> **GIVEN DATA**
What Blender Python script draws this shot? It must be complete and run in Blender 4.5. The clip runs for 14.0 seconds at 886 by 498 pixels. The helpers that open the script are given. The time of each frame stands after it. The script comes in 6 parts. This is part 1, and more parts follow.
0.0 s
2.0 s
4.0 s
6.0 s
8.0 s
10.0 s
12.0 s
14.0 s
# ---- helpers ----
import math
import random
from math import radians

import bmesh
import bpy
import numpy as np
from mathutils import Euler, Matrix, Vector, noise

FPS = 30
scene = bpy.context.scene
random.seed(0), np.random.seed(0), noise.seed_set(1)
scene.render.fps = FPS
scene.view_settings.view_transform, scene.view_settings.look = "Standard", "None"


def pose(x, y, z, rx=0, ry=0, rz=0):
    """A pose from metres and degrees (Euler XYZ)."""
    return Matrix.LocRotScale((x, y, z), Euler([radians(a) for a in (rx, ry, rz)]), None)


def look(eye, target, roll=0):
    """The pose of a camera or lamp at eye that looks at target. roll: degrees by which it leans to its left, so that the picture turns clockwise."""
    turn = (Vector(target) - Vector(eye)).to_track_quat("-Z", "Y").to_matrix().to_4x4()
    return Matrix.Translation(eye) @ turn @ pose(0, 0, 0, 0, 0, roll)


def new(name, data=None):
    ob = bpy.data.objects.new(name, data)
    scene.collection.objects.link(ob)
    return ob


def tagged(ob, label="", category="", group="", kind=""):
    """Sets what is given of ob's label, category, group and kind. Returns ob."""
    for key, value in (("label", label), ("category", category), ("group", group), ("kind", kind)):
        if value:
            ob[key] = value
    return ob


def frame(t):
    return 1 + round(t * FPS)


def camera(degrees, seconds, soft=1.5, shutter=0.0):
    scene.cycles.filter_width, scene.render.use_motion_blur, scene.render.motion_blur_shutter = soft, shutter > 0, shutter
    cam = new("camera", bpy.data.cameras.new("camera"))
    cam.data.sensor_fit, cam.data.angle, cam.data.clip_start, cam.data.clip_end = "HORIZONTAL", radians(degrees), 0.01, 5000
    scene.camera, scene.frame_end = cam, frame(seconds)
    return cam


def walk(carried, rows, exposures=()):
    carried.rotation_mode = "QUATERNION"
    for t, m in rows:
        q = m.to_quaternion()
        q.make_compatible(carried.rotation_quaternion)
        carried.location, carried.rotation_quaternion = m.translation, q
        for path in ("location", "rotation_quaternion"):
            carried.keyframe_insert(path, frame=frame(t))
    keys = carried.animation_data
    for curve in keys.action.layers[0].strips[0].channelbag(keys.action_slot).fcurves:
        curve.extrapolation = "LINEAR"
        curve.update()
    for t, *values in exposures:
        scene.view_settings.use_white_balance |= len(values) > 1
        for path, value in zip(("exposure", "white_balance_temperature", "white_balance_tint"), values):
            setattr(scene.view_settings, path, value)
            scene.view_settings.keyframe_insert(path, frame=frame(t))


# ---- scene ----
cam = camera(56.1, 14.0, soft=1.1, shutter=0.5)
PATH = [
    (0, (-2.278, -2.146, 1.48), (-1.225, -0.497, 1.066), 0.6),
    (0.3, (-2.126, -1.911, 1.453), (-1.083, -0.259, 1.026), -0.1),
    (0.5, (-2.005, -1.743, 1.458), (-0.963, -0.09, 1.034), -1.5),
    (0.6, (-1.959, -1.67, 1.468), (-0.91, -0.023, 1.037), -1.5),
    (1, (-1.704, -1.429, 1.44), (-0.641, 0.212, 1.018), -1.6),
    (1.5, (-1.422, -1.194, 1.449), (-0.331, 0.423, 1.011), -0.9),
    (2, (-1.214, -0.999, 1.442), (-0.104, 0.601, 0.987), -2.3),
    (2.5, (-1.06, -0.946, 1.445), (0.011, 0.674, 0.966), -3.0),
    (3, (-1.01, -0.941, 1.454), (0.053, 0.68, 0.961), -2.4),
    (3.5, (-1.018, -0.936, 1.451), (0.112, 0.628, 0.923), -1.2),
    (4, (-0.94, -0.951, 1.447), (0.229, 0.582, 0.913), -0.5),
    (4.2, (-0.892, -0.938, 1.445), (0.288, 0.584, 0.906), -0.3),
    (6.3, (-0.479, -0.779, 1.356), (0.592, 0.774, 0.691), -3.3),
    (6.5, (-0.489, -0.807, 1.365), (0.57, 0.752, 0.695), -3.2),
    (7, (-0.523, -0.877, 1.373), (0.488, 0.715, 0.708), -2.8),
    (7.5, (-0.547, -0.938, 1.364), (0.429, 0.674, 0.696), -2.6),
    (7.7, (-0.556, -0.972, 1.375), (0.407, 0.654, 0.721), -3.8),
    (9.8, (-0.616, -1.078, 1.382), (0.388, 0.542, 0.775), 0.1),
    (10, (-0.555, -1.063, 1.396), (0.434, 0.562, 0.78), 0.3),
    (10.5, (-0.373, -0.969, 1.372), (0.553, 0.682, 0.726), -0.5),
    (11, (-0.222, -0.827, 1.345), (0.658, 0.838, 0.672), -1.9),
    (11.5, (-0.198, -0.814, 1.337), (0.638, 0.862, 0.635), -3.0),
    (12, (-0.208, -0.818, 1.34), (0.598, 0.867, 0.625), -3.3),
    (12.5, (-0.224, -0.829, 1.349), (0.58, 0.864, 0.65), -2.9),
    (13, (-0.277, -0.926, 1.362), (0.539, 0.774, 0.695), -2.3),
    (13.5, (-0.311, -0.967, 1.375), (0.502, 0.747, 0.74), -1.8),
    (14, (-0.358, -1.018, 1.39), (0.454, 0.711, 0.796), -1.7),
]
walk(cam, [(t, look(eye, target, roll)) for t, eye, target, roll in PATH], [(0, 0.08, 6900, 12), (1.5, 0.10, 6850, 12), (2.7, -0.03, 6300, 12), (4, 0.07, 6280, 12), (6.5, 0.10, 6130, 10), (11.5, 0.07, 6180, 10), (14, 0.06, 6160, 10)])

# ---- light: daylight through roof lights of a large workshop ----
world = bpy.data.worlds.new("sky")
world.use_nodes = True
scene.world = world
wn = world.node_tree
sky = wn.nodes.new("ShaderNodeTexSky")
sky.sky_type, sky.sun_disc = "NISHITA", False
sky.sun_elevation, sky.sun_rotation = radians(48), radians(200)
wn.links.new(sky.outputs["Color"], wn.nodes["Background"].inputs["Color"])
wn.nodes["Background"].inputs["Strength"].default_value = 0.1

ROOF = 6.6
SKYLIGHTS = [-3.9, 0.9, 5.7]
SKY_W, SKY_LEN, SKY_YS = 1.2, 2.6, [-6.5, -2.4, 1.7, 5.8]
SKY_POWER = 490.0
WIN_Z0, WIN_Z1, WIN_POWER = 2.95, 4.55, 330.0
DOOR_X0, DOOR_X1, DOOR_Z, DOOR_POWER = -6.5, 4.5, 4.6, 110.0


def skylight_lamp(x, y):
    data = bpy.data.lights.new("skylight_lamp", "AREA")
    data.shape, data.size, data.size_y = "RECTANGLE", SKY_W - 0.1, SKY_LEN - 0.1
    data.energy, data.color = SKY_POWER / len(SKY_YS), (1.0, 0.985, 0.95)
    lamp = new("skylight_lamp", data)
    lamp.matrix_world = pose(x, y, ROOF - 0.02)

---

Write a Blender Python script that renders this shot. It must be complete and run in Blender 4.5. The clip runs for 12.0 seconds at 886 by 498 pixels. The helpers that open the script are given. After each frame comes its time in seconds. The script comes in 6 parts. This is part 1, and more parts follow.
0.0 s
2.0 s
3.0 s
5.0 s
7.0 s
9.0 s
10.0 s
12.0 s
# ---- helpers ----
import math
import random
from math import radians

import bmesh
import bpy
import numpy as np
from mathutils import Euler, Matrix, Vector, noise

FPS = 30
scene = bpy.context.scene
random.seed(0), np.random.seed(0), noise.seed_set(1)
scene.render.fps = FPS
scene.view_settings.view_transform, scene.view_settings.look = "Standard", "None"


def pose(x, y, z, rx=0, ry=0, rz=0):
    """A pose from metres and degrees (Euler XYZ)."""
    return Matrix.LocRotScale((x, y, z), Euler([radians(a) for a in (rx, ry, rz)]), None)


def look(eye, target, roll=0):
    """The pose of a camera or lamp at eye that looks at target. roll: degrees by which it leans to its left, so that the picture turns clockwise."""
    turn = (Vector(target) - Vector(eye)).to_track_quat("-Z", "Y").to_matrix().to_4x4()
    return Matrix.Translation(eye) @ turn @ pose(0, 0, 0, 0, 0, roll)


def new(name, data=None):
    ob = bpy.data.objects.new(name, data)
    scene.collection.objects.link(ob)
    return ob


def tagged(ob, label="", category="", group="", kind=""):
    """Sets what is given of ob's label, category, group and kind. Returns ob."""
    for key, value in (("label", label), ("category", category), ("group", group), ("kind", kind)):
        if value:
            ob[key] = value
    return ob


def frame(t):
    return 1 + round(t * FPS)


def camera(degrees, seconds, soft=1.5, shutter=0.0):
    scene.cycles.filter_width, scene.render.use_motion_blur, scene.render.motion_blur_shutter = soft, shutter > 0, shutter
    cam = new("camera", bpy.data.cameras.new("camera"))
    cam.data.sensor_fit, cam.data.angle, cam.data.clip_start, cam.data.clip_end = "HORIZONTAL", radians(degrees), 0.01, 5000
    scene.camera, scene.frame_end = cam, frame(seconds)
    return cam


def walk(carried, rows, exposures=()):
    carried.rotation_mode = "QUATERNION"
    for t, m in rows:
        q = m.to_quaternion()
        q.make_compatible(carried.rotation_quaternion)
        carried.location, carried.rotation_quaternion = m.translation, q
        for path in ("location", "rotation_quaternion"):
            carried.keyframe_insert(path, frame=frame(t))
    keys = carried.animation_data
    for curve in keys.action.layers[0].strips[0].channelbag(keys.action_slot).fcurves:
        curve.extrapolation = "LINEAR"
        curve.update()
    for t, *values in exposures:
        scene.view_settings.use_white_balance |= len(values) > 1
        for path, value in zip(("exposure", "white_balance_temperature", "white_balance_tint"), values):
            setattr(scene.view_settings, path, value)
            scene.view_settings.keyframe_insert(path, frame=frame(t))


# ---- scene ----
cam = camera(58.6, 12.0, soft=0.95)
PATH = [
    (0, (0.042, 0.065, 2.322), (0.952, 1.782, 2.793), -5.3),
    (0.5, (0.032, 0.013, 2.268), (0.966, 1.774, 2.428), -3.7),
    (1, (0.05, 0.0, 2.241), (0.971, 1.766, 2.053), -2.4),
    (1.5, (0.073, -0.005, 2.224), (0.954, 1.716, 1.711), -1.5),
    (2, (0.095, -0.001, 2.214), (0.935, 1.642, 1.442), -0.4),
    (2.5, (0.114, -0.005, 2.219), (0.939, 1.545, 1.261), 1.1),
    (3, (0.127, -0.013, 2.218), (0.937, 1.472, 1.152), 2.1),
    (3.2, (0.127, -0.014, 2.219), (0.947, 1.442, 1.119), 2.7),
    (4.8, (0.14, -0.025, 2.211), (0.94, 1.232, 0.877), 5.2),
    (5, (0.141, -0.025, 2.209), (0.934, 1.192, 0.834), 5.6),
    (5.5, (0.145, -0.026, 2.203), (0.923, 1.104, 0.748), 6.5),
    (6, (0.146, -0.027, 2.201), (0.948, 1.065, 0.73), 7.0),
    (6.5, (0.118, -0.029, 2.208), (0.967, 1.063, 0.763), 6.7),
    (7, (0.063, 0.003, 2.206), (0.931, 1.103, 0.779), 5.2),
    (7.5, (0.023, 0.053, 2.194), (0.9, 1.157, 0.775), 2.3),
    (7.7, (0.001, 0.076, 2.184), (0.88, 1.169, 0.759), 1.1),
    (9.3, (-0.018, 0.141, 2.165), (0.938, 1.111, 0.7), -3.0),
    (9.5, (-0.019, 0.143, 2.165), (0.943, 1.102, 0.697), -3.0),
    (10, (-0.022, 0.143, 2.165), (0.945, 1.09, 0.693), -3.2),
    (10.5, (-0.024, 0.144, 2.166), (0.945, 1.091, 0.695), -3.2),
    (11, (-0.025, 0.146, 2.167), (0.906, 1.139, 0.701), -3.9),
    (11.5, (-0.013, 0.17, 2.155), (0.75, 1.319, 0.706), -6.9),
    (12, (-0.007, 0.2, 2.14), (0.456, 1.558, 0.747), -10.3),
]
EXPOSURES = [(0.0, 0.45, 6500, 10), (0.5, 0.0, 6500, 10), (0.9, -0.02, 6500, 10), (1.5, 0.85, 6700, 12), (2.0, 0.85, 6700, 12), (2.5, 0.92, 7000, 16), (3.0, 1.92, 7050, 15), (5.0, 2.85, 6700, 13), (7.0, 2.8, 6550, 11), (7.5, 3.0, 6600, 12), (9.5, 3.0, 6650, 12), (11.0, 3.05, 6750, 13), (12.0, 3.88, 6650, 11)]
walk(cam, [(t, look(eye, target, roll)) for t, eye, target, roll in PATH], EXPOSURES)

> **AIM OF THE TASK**
Look through the entries and return every line where "part" appears.

> **REPLY**
What Blender Python script draws this shot? It must be complete and run in Blender 4.5. The clip runs for 14.0 seconds at 886 by 498 pixels. The helpers that open the script are given. The time of each frame stands after it. The script comes in 6 parts. This is part 1, and more parts follow.
Write a Blender Python script that renders this shot. It must be complete and run in Blender 4.5. The clip runs for 12.0 seconds at 886 by 498 pixels. The helpers that open the script are given. After each frame comes its time in seconds. The script comes in 6 parts. This is part 1, and more parts follow.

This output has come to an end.